>> Start Data segment

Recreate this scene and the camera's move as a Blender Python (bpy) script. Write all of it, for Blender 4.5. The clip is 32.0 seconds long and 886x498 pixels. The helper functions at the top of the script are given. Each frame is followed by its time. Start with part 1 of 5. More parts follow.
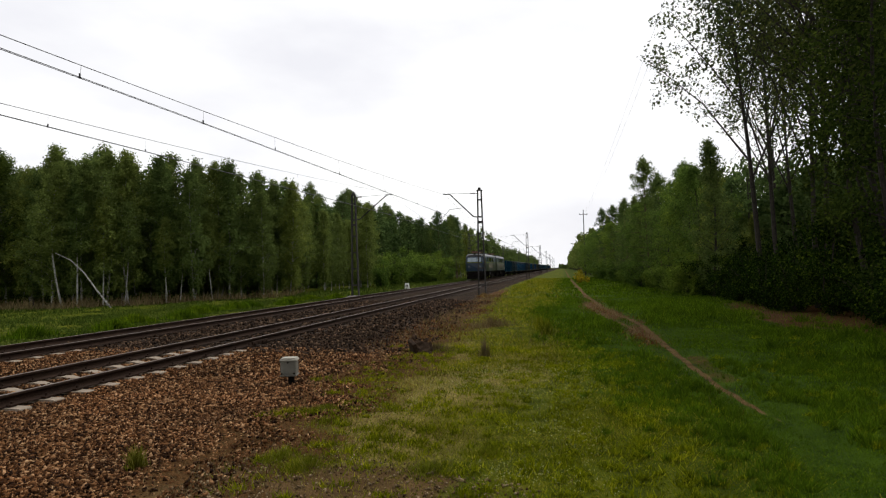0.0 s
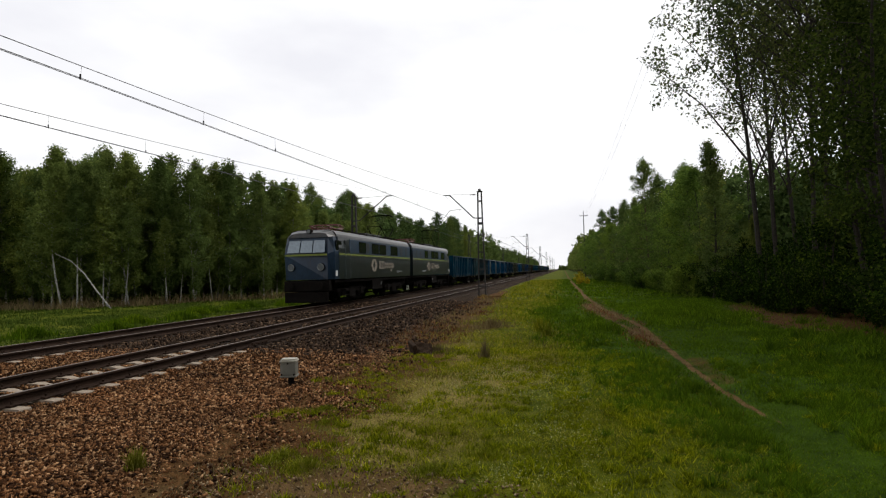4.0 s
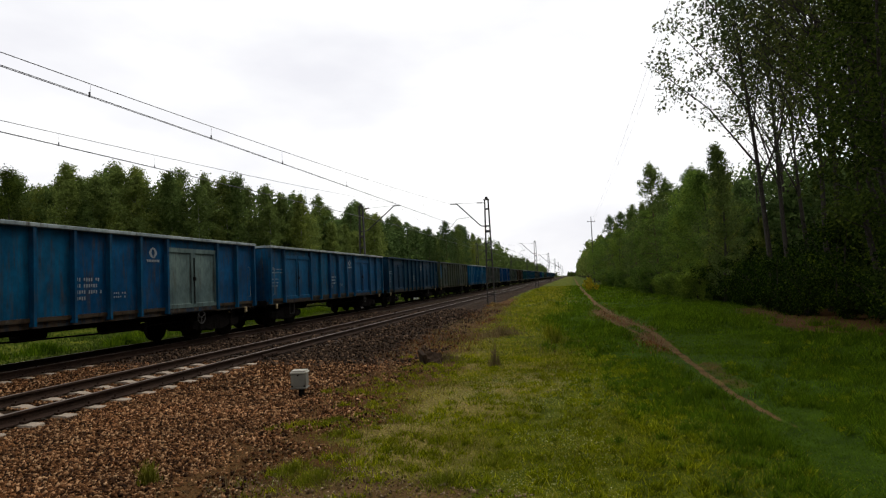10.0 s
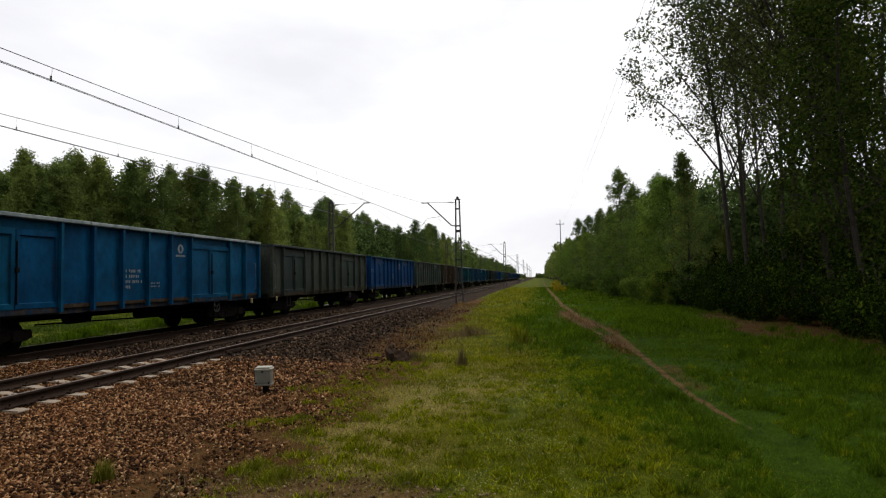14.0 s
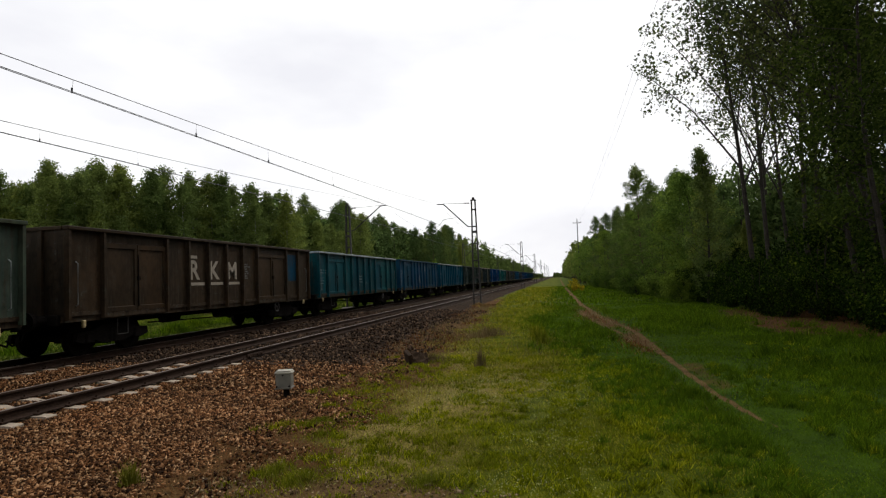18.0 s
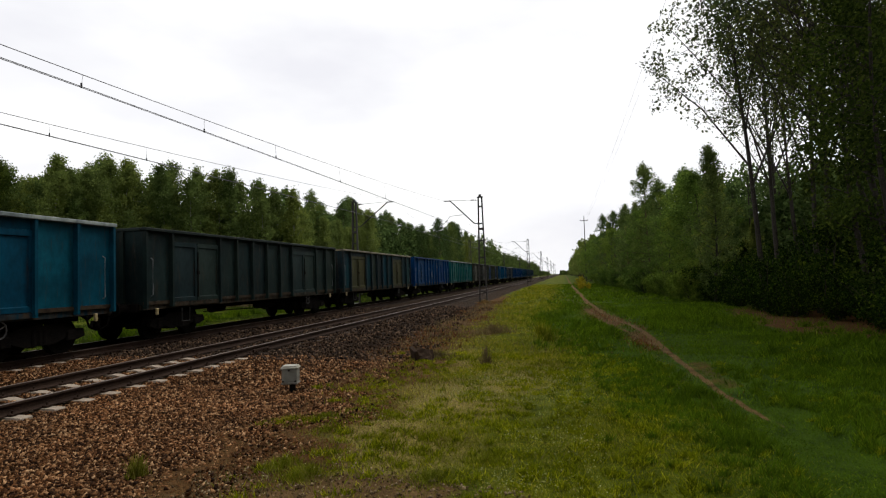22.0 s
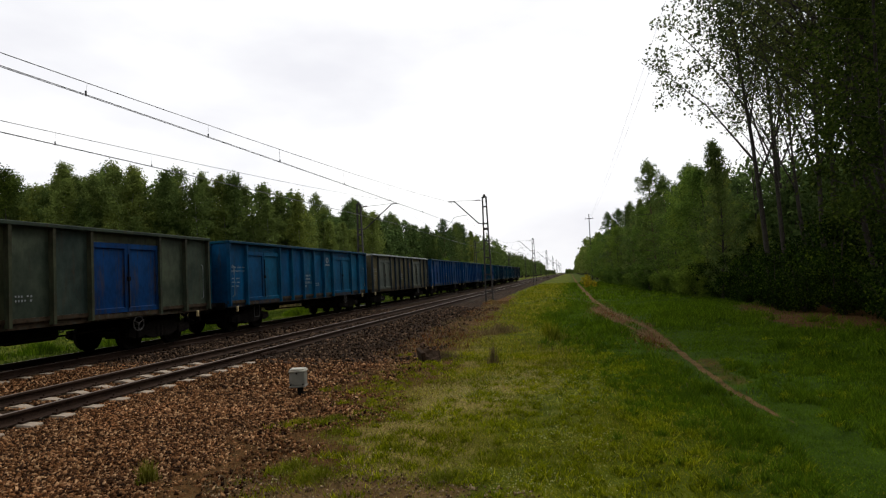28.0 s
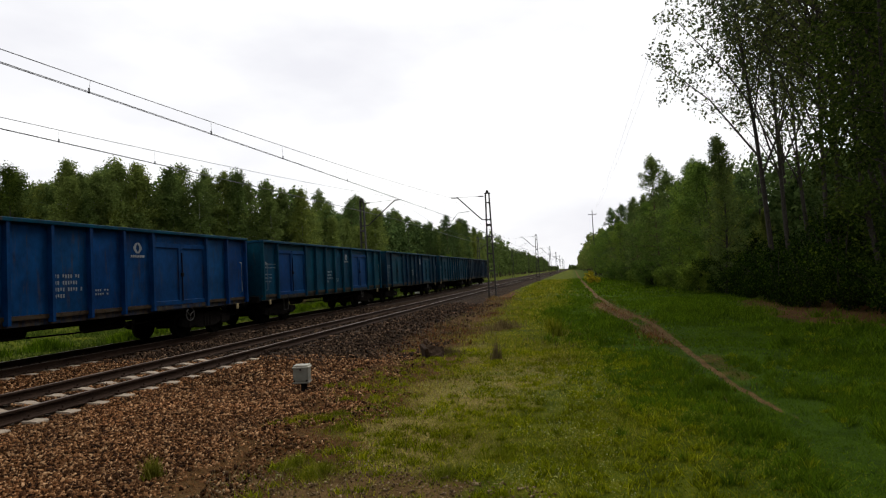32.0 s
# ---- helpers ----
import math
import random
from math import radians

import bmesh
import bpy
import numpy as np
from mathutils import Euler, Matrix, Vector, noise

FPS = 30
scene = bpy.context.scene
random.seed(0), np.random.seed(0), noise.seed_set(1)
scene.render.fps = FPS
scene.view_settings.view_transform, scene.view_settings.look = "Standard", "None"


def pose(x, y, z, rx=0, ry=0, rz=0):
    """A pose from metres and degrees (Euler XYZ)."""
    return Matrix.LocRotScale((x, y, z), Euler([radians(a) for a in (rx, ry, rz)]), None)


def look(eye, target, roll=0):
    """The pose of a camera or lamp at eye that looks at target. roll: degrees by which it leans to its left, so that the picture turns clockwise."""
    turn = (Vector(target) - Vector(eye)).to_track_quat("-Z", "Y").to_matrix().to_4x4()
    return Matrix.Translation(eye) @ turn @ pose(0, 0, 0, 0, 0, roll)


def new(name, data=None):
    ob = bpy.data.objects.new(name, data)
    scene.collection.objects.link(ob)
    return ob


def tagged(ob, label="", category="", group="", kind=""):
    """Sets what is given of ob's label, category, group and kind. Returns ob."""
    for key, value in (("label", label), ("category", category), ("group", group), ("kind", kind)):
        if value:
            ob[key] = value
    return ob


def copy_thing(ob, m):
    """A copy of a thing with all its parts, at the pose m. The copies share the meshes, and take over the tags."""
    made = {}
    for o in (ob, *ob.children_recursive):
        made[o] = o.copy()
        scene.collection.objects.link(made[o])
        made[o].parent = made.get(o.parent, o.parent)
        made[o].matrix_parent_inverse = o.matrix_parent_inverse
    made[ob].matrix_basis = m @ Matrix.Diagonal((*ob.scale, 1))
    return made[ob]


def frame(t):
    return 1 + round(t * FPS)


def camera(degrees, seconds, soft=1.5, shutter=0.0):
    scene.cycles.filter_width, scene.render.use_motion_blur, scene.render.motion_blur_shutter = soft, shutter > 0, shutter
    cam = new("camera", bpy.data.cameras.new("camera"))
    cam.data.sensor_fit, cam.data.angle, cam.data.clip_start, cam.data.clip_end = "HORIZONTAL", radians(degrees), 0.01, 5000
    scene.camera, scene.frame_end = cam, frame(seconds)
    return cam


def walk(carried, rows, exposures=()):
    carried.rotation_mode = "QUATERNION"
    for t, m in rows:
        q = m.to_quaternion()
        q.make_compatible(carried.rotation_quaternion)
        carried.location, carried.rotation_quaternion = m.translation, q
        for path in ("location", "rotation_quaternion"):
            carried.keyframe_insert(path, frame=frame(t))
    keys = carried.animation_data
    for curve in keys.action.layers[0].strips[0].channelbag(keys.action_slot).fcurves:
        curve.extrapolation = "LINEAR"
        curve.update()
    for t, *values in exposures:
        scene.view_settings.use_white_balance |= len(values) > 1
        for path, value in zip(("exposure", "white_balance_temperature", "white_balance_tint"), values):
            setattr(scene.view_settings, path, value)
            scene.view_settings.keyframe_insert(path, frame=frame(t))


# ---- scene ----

>> End Data segment

#### [Written request]
Print the full listing exactly, dropping the pictures.

#### [Worked answer]
Recreate this scene and the camera's move as a Blender Python (bpy) script. Write all of it, for Blender 4.5. The clip is 32.0 seconds long and 886x498 pixels. The helper functions at the top of the script are given. Each frame is followed by its time. Start with part 1 of 5. More parts follow.
0.0 s
4.0 s
10.0 s
14.0 s
18.0 s
22.0 s
28.0 s
32.0 s
# ---- helpers ----
import math
import random
from math import radians

import bmesh
import bpy
import numpy as np
from mathutils import Euler, Matrix, Vector, noise

FPS = 30
scene = bpy.context.scene
random.seed(0), np.random.seed(0), noise.seed_set(1)
scene.render.fps = FPS
scene.view_settings.view_transform, scene.view_settings.look = "Standard", "None"


def pose(x, y, z, rx=0, ry=0, rz=0):
    """A pose from metres and degrees (Euler XYZ)."""
    return Matrix.LocRotScale((x, y, z), Euler([radians(a) for a in (rx, ry, rz)]), None)


def look(eye, target, roll=0):
    """The pose of a camera or lamp at eye that looks at target. roll: degrees by which it leans to its left, so that the picture turns clockwise."""
    turn = (Vector(target) - Vector(eye)).to_track_quat("-Z", "Y").to_matrix().to_4x4()
    return Matrix.Translation(eye) @ turn @ pose(0, 0, 0, 0, 0, roll)


def new(name, data=None):
    ob = bpy.data.objects.new(name, data)
    scene.collection.objects.link(ob)
    return ob


def tagged(ob, label="", category="", group="", kind=""):
    """Sets what is given of ob's label, category, group and kind. Returns ob."""
    for key, value in (("label", label), ("category", category), ("group", group), ("kind", kind)):
        if value:
            ob[key] = value
    return ob


def copy_thing(ob, m):
    """A copy of a thing with all its parts, at the pose m. The copies share the meshes, and take over the tags."""
    made = {}
    for o in (ob, *ob.children_recursive):
        made[o] = o.copy()
        scene.collection.objects.link(made[o])
        made[o].parent = made.get(o.parent, o.parent)
        made[o].matrix_parent_inverse = o.matrix_parent_inverse
    made[ob].matrix_basis = m @ Matrix.Diagonal((*ob.scale, 1))
    return made[ob]


def frame(t):
    return 1 + round(t * FPS)


def camera(degrees, seconds, soft=1.5, shutter=0.0):
    scene.cycles.filter_width, scene.render.use_motion_blur, scene.render.motion_blur_shutter = soft, shutter > 0, shutter
    cam = new("camera", bpy.data.cameras.new("camera"))
    cam.data.sensor_fit, cam.data.angle, cam.data.clip_start, cam.data.clip_end = "HORIZONTAL", radians(degrees), 0.01, 5000
    scene.camera, scene.frame_end = cam, frame(seconds)
    return cam


def walk(carried, rows, exposures=()):
    carried.rotation_mode = "QUATERNION"
    for t, m in rows:
        q = m.to_quaternion()
        q.make_compatible(carried.rotation_quaternion)
        carried.location, carried.rotation_quaternion = m.translation, q
        for path in ("location", "rotation_quaternion"):
            carried.keyframe_insert(path, frame=frame(t))
    keys = carried.animation_data
    for curve in keys.action.layers[0].strips[0].channelbag(keys.action_slot).fcurves:
        curve.extrapolation = "LINEAR"
        curve.update()
    for t, *values in exposures:
        scene.view_settings.use_white_balance |= len(values) > 1
        for path, value in zip(("exposure", "white_balance_temperature", "white_balance_tint"), values):
            setattr(scene.view_settings, path, value)
            scene.view_settings.keyframe_insert(path, frame=frame(t))


# ---- scene ----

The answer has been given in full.